_Data extract:_

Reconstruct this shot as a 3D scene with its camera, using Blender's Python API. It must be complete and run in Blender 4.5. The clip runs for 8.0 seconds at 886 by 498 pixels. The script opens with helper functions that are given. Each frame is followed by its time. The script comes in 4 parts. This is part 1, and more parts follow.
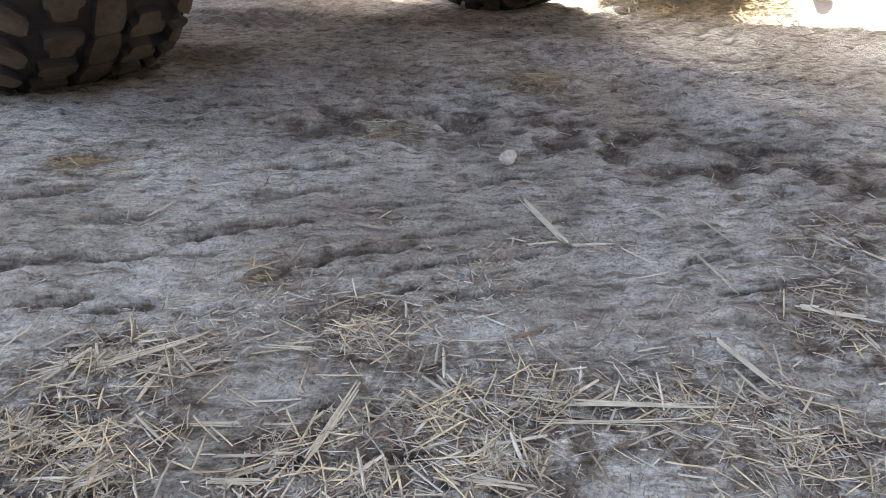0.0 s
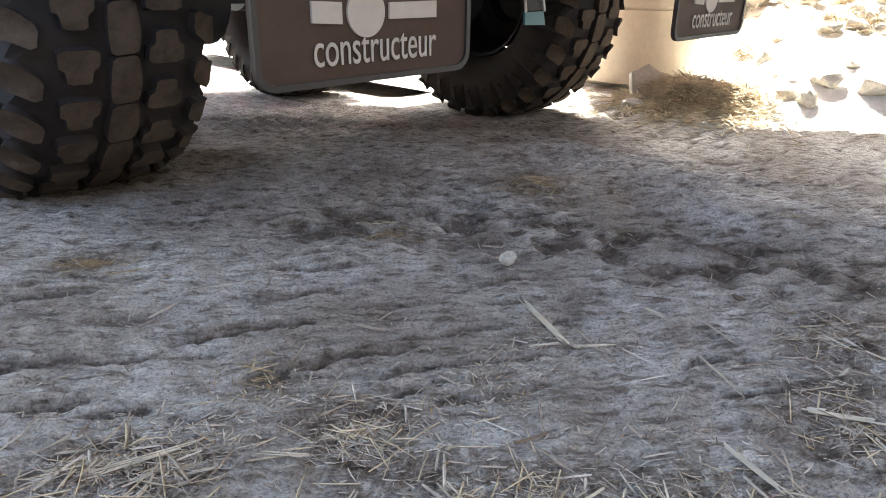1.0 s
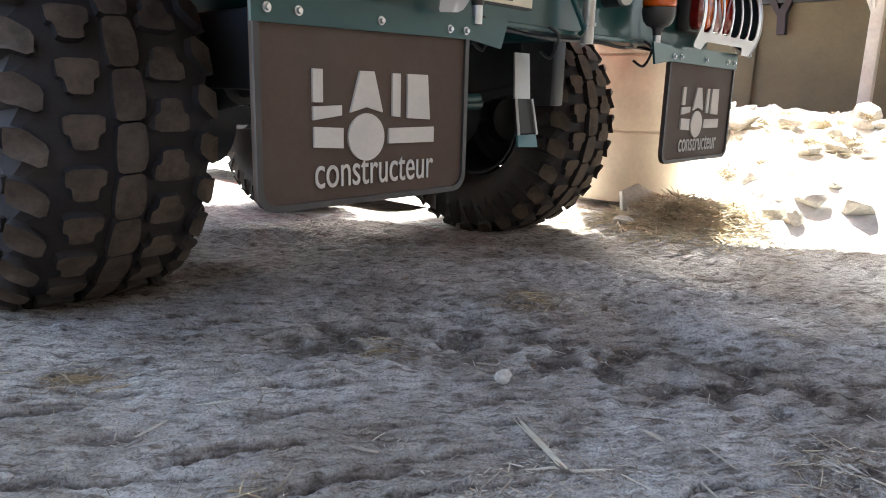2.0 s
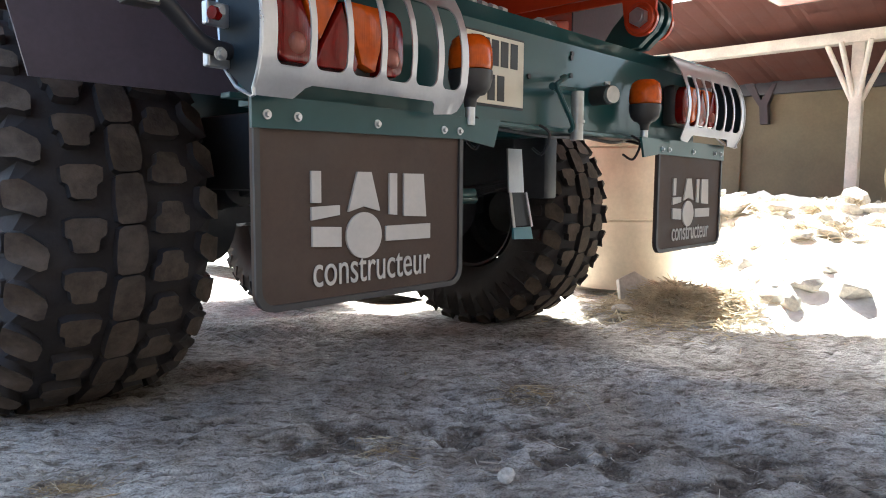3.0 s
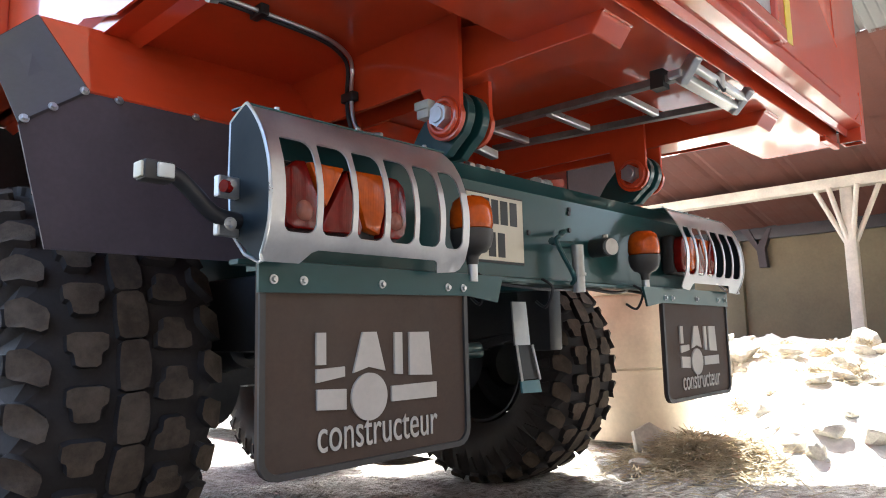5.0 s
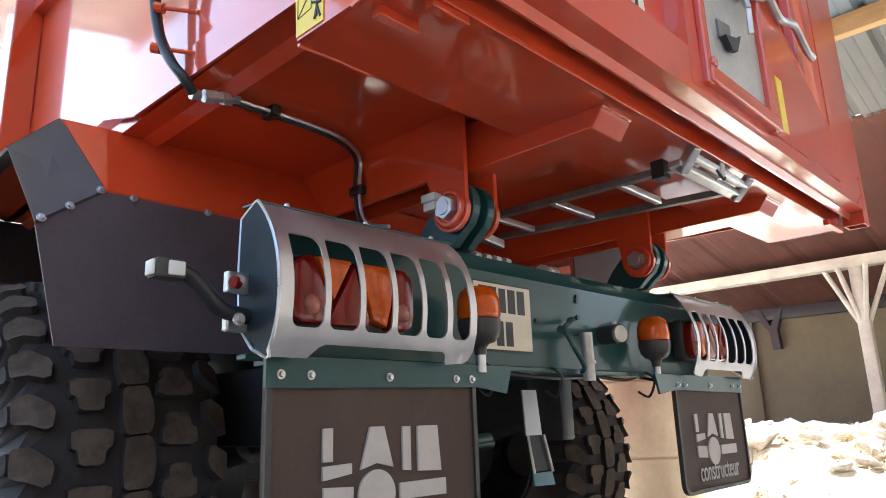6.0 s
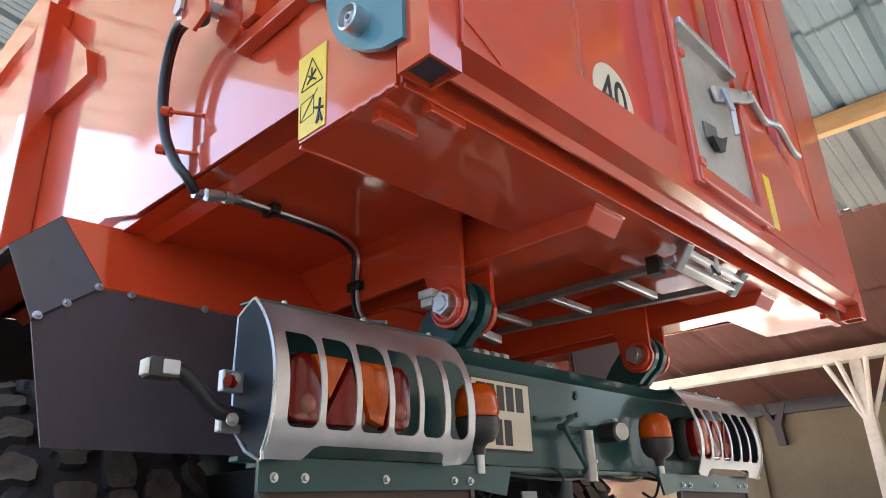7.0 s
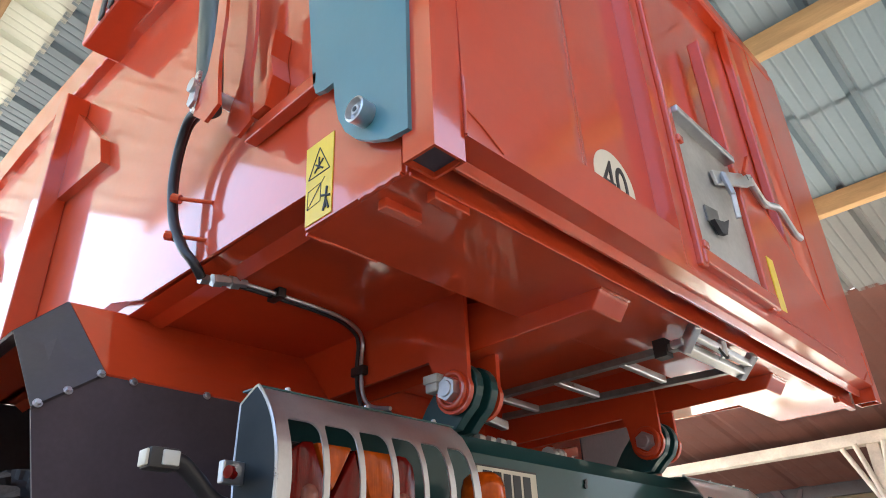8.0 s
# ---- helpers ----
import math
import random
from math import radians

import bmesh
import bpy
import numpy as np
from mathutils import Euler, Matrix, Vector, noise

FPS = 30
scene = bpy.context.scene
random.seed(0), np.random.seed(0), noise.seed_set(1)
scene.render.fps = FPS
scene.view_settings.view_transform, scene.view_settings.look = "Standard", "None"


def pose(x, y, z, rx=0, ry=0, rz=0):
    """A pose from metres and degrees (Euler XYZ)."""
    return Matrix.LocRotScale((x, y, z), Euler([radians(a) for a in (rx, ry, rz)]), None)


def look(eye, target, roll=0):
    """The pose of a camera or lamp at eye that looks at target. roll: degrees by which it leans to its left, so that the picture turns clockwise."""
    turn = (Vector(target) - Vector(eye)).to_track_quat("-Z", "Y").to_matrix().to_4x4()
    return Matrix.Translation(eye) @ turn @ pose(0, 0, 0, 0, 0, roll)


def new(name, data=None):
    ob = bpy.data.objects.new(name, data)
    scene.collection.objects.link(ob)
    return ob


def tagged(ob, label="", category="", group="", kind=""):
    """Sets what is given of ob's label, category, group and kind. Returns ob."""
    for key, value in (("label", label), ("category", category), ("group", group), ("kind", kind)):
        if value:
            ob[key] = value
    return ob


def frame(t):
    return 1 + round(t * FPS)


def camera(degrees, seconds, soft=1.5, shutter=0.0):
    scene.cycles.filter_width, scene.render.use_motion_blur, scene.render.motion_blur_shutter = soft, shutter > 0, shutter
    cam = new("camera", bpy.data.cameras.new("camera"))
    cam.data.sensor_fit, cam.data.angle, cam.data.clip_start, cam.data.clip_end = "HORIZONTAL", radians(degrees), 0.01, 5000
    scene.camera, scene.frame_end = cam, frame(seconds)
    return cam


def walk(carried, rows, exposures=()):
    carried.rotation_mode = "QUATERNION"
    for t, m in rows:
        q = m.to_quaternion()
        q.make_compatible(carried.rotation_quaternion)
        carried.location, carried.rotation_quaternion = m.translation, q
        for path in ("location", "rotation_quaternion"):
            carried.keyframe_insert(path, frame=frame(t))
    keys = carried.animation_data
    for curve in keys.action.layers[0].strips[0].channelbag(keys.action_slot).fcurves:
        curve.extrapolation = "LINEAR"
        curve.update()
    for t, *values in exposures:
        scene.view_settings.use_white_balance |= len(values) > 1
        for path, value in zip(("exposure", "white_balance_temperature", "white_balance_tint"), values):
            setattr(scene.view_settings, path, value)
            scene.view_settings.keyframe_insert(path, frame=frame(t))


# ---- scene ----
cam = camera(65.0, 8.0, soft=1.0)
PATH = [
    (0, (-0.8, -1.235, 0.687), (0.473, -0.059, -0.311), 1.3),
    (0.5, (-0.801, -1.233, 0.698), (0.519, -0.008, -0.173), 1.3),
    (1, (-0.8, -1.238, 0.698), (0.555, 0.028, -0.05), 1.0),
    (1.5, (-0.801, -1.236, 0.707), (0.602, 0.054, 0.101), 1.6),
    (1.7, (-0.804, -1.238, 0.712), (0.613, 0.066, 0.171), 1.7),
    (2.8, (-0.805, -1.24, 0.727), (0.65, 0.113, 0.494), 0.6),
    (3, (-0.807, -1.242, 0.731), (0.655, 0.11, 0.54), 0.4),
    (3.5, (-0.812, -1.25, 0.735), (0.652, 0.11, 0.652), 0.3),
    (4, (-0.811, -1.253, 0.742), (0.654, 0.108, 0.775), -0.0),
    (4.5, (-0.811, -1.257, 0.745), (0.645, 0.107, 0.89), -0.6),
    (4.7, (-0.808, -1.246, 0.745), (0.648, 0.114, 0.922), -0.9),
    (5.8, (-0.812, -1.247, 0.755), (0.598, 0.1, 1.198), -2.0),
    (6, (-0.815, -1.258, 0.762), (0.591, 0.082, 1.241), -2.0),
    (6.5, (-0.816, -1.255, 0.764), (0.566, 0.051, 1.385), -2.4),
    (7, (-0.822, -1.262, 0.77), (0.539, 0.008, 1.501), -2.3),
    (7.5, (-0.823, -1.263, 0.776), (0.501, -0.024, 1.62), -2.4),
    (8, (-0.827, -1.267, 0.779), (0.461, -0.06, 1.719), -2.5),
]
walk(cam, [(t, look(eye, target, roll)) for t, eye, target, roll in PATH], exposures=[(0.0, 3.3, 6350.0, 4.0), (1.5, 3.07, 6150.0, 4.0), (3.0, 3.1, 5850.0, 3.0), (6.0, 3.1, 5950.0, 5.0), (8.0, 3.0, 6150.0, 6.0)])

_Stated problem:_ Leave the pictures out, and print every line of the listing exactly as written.

_Solution to the exercise:_
Reconstruct this shot as a 3D scene with its camera, using Blender's Python API. It must be complete and run in Blender 4.5. The clip runs for 8.0 seconds at 886 by 498 pixels. The script opens with helper functions that are given. Each frame is followed by its time. The script comes in 4 parts. This is part 1, and more parts follow.
0.0 s
1.0 s
2.0 s
3.0 s
5.0 s
6.0 s
7.0 s
8.0 s
# ---- helpers ----
import math
import random
from math import radians

import bmesh
import bpy
import numpy as np
from mathutils import Euler, Matrix, Vector, noise

FPS = 30
scene = bpy.context.scene
random.seed(0), np.random.seed(0), noise.seed_set(1)
scene.render.fps = FPS
scene.view_settings.view_transform, scene.view_settings.look = "Standard", "None"


def pose(x, y, z, rx=0, ry=0, rz=0):
    """A pose from metres and degrees (Euler XYZ)."""
    return Matrix.LocRotScale((x, y, z), Euler([radians(a) for a in (rx, ry, rz)]), None)


def look(eye, target, roll=0):
    """The pose of a camera or lamp at eye that looks at target. roll: degrees by which it leans to its left, so that the picture turns clockwise."""
    turn = (Vector(target) - Vector(eye)).to_track_quat("-Z", "Y").to_matrix().to_4x4()
    return Matrix.Translation(eye) @ turn @ pose(0, 0, 0, 0, 0, roll)


def new(name, data=None):
    ob = bpy.data.objects.new(name, data)
    scene.collection.objects.link(ob)
    return ob


def tagged(ob, label="", category="", group="", kind=""):
    """Sets what is given of ob's label, category, group and kind. Returns ob."""
    for key, value in (("label", label), ("category", category), ("group", group), ("kind", kind)):
        if value:
            ob[key] = value
    return ob


def frame(t):
    return 1 + round(t * FPS)


def camera(degrees, seconds, soft=1.5, shutter=0.0):
    scene.cycles.filter_width, scene.render.use_motion_blur, scene.render.motion_blur_shutter = soft, shutter > 0, shutter
    cam = new("camera", bpy.data.cameras.new("camera"))
    cam.data.sensor_fit, cam.data.angle, cam.data.clip_start, cam.data.clip_end = "HORIZONTAL", radians(degrees), 0.01, 5000
    scene.camera, scene.frame_end = cam, frame(seconds)
    return cam


def walk(carried, rows, exposures=()):
    carried.rotation_mode = "QUATERNION"
    for t, m in rows:
        q = m.to_quaternion()
        q.make_compatible(carried.rotation_quaternion)
        carried.location, carried.rotation_quaternion = m.translation, q
        for path in ("location", "rotation_quaternion"):
            carried.keyframe_insert(path, frame=frame(t))
    keys = carried.animation_data
    for curve in keys.action.layers[0].strips[0].channelbag(keys.action_slot).fcurves:
        curve.extrapolation = "LINEAR"
        curve.update()
    for t, *values in exposures:
        scene.view_settings.use_white_balance |= len(values) > 1
        for path, value in zip(("exposure", "white_balance_temperature", "white_balance_tint"), values):
            setattr(scene.view_settings, path, value)
            scene.view_settings.keyframe_insert(path, frame=frame(t))


# ---- scene ----
cam = camera(65.0, 8.0, soft=1.0)
PATH = [
    (0, (-0.8, -1.235, 0.687), (0.473, -0.059, -0.311), 1.3),
    (0.5, (-0.801, -1.233, 0.698), (0.519, -0.008, -0.173), 1.3),
    (1, (-0.8, -1.238, 0.698), (0.555, 0.028, -0.05), 1.0),
    (1.5, (-0.801, -1.236, 0.707), (0.602, 0.054, 0.101), 1.6),
    (1.7, (-0.804, -1.238, 0.712), (0.613, 0.066, 0.171), 1.7),
    (2.8, (-0.805, -1.24, 0.727), (0.65, 0.113, 0.494), 0.6),
    (3, (-0.807, -1.242, 0.731), (0.655, 0.11, 0.54), 0.4),
    (3.5, (-0.812, -1.25, 0.735), (0.652, 0.11, 0.652), 0.3),
    (4, (-0.811, -1.253, 0.742), (0.654, 0.108, 0.775), -0.0),
    (4.5, (-0.811, -1.257, 0.745), (0.645, 0.107, 0.89), -0.6),
    (4.7, (-0.808, -1.246, 0.745), (0.648, 0.114, 0.922), -0.9),
    (5.8, (-0.812, -1.247, 0.755), (0.598, 0.1, 1.198), -2.0),
    (6, (-0.815, -1.258, 0.762), (0.591, 0.082, 1.241), -2.0),
    (6.5, (-0.816, -1.255, 0.764), (0.566, 0.051, 1.385), -2.4),
    (7, (-0.822, -1.262, 0.77), (0.539, 0.008, 1.501), -2.3),
    (7.5, (-0.823, -1.263, 0.776), (0.501, -0.024, 1.62), -2.4),
    (8, (-0.827, -1.267, 0.779), (0.461, -0.06, 1.719), -2.5),
]
walk(cam, [(t, look(eye, target, roll)) for t, eye, target, roll in PATH], exposures=[(0.0, 3.3, 6350.0, 4.0), (1.5, 3.07, 6150.0, 4.0), (3.0, 3.1, 5850.0, 3.0), (6.0, 3.1, 5950.0, 5.0), (8.0, 3.0, 6150.0, 6.0)])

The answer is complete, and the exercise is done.